## EXERCISE OBJECTIVE
Copy exactly, and only, the lines between the line holding "Write a Blender" and the line holding "scene.render.fps = FPS", inclusive; skip the pictures.

## TASK DATA

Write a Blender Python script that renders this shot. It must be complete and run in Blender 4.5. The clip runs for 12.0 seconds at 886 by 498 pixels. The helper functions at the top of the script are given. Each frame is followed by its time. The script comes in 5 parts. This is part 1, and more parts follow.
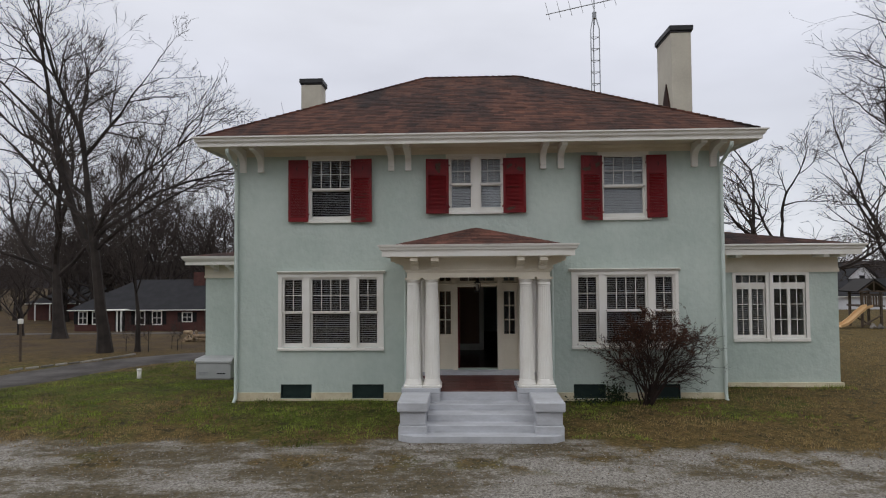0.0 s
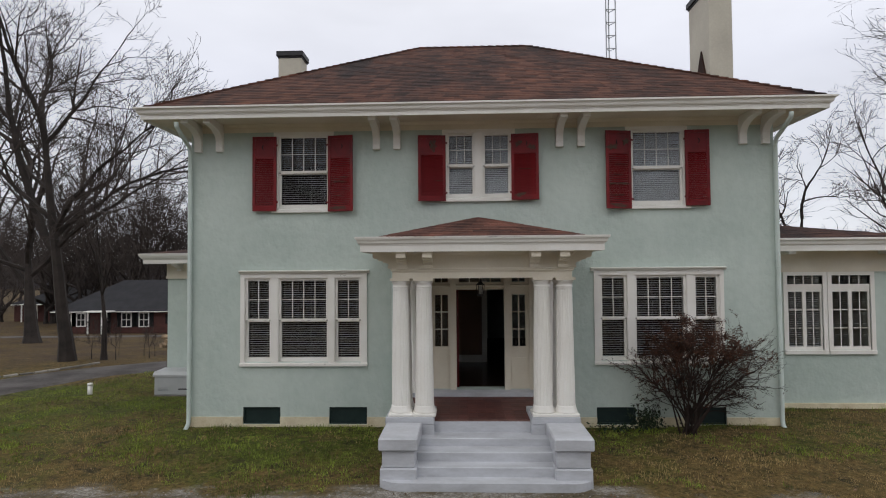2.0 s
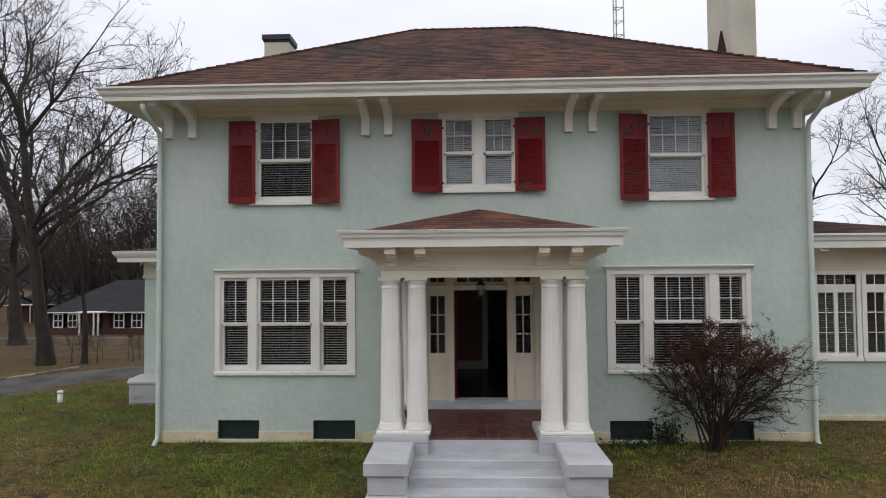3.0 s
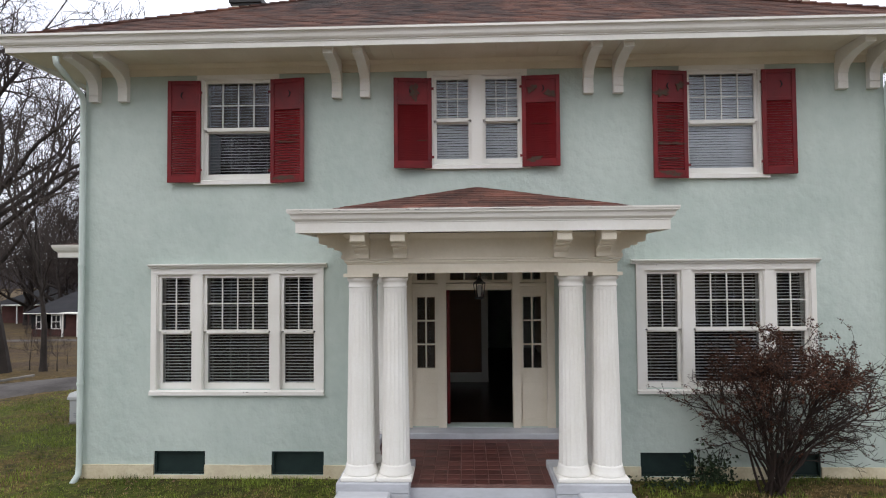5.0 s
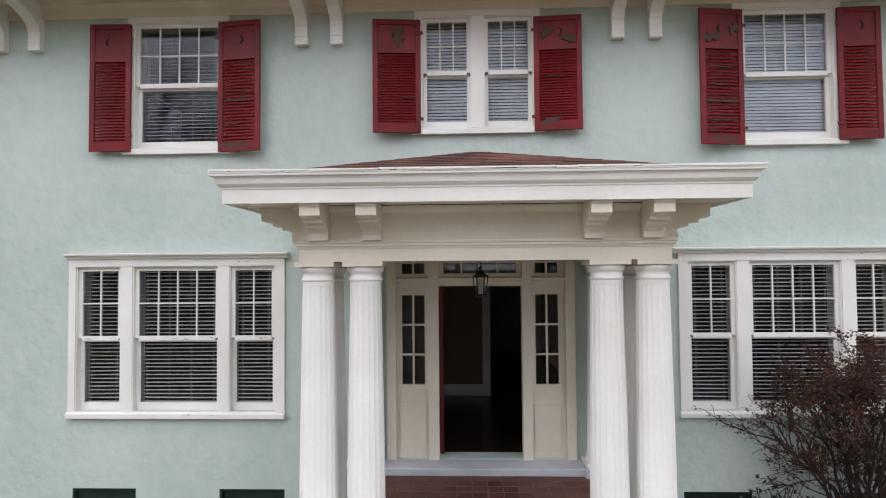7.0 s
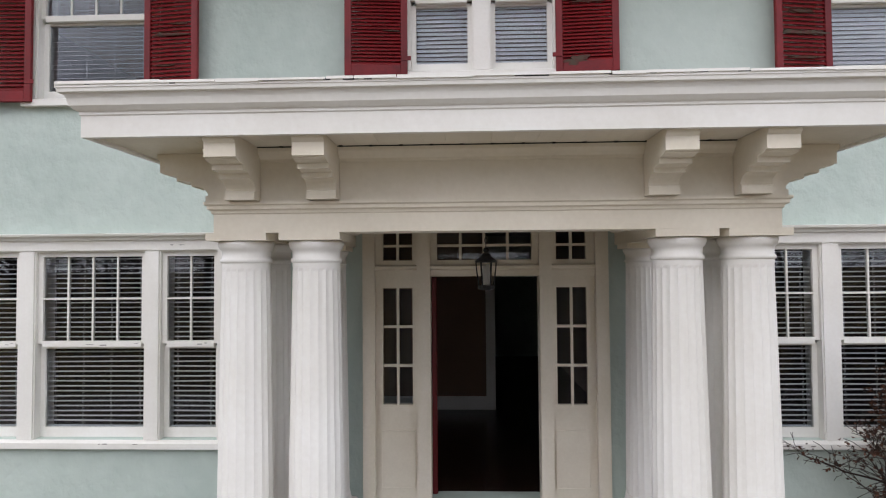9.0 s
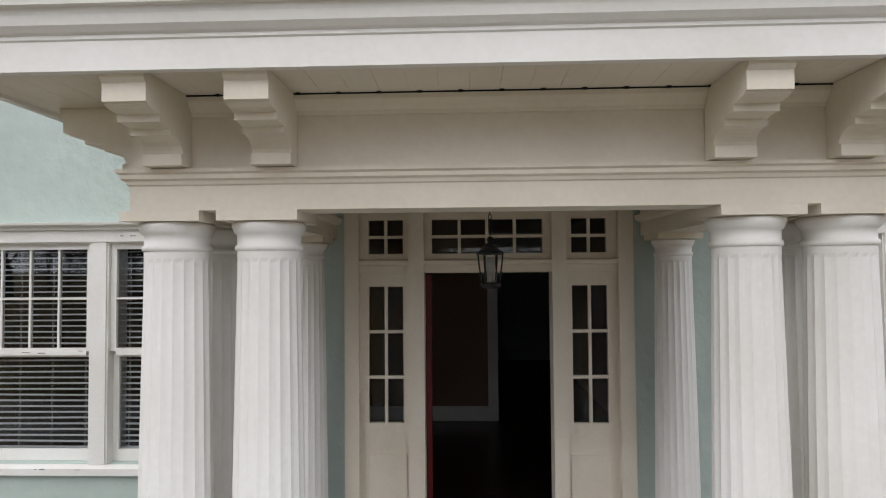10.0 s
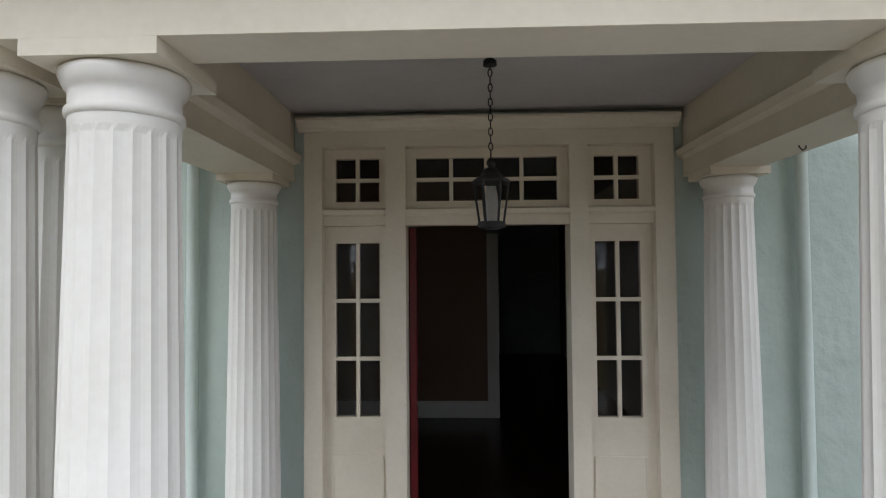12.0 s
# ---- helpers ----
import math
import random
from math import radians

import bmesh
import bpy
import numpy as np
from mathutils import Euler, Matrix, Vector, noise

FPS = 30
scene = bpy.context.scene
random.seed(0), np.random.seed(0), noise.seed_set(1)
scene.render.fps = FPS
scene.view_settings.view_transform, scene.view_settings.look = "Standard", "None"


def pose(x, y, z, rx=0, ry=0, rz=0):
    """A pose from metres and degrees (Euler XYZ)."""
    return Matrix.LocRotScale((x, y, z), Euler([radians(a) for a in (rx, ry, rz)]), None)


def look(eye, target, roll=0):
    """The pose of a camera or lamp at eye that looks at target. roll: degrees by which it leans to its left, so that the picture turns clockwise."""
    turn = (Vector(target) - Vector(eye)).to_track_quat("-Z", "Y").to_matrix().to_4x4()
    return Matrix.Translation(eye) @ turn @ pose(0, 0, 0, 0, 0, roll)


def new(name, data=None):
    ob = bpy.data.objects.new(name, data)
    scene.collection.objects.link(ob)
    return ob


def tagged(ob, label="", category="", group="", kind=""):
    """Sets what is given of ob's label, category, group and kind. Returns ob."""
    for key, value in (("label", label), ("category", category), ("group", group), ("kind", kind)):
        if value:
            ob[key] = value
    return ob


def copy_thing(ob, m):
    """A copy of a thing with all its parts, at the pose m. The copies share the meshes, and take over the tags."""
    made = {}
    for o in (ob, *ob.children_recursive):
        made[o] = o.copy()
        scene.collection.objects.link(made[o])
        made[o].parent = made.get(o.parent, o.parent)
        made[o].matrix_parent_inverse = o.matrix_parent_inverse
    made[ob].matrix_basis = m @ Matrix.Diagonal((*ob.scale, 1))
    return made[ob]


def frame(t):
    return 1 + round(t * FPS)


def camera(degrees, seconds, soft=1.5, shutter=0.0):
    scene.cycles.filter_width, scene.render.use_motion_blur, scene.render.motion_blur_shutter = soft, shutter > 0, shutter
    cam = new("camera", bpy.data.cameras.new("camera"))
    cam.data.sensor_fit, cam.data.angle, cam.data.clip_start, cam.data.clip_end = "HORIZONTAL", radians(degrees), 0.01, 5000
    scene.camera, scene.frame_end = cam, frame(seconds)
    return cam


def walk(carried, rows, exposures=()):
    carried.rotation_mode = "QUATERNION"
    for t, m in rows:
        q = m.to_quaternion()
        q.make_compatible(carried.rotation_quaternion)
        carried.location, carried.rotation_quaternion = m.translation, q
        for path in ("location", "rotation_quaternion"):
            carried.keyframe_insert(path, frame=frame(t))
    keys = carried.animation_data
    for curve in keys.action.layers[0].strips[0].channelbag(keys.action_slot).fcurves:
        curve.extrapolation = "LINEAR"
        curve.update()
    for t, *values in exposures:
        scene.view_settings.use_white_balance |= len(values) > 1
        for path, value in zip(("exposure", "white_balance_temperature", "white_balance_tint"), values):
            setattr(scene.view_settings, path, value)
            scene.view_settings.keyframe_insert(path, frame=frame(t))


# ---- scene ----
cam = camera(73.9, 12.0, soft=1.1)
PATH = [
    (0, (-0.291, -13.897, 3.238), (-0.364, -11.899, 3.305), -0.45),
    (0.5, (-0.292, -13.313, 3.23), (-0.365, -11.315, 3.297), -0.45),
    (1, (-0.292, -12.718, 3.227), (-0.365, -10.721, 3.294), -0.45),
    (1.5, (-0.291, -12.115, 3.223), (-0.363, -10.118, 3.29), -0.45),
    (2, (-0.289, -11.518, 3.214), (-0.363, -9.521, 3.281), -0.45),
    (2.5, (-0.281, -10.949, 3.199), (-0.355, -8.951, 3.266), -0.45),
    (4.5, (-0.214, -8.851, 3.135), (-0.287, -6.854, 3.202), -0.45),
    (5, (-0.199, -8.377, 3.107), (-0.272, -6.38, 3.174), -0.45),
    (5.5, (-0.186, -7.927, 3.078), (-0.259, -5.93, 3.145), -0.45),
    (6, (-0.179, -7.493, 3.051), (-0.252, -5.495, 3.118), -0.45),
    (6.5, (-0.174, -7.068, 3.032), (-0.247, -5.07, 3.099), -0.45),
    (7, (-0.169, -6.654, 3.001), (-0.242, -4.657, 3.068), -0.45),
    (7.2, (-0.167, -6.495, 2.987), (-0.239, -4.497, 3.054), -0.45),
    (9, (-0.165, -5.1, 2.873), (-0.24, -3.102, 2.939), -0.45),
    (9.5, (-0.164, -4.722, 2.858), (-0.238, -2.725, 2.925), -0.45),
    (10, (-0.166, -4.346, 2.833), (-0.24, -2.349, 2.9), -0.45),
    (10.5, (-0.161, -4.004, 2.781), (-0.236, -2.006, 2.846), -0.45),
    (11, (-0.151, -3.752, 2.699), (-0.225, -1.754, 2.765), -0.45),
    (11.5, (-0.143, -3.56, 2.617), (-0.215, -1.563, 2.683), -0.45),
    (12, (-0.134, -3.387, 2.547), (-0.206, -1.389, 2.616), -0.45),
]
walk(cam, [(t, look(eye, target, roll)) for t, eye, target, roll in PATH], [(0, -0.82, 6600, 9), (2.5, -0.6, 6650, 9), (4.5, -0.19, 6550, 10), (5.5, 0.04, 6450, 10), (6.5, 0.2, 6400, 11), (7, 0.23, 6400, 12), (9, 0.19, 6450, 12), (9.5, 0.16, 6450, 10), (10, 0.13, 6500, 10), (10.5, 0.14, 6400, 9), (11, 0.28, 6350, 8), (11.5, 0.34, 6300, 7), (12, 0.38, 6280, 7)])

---

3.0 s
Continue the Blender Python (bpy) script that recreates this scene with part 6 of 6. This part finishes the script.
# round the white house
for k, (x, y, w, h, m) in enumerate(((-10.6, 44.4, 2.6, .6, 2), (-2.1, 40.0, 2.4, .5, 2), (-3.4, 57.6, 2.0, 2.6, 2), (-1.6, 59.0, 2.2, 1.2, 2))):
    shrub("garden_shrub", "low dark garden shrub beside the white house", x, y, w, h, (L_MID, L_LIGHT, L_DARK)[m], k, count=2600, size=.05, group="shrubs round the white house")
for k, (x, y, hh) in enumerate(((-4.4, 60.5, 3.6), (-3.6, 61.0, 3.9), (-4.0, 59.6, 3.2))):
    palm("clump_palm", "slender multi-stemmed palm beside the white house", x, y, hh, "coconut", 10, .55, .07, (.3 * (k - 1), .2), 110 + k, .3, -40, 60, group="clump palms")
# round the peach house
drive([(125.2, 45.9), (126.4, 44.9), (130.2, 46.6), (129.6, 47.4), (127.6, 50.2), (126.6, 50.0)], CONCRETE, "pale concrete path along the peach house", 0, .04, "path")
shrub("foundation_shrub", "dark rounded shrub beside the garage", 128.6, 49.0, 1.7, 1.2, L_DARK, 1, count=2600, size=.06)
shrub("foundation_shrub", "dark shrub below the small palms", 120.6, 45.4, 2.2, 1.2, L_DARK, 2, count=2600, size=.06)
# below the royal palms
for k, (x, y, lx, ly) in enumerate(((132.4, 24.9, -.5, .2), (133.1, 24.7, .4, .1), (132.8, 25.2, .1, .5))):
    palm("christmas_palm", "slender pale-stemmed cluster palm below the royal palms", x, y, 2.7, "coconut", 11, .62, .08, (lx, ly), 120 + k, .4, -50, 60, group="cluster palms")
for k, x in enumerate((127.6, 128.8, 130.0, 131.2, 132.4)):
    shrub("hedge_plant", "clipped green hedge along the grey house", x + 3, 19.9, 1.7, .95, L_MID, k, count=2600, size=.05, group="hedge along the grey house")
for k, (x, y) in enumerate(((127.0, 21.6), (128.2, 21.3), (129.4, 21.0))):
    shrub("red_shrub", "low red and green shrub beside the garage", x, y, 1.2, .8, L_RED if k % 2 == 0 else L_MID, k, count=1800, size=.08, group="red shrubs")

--

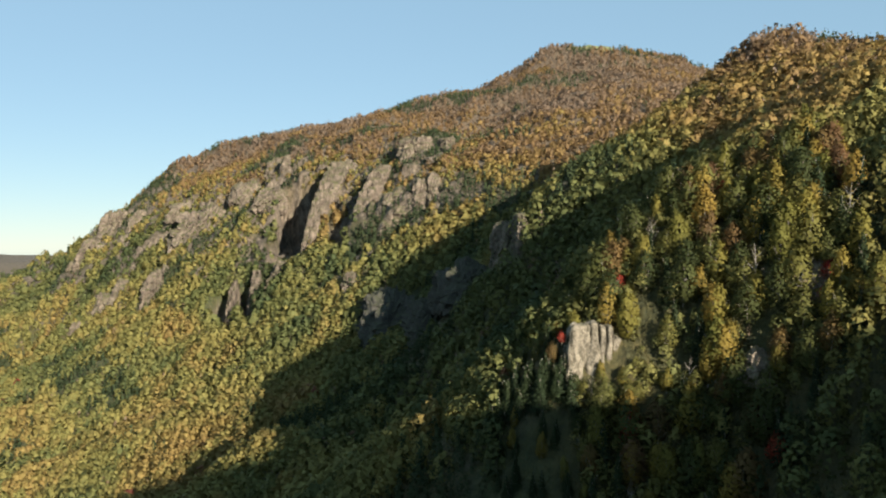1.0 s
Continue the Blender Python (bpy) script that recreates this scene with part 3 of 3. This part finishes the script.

## SOLUTION TO THIS PROBLEM
Write a Blender Python script that renders this shot. It must be complete and run in Blender 4.5. The clip runs for 12.0 seconds at 886 by 498 pixels. The helper functions at the top of the script are given. Each frame is followed by its time. The script comes in 5 parts. This is part 1, and more parts follow.
0.0 s
2.0 s
3.0 s
5.0 s
7.0 s
9.0 s
10.0 s
12.0 s
# ---- helpers ----
import math
import random
from math import radians

import bmesh
import bpy
import numpy as np
from mathutils import Euler, Matrix, Vector, noise

FPS = 30
scene = bpy.context.scene
random.seed(0), np.random.seed(0), noise.seed_set(1)
scene.render.fps = FPS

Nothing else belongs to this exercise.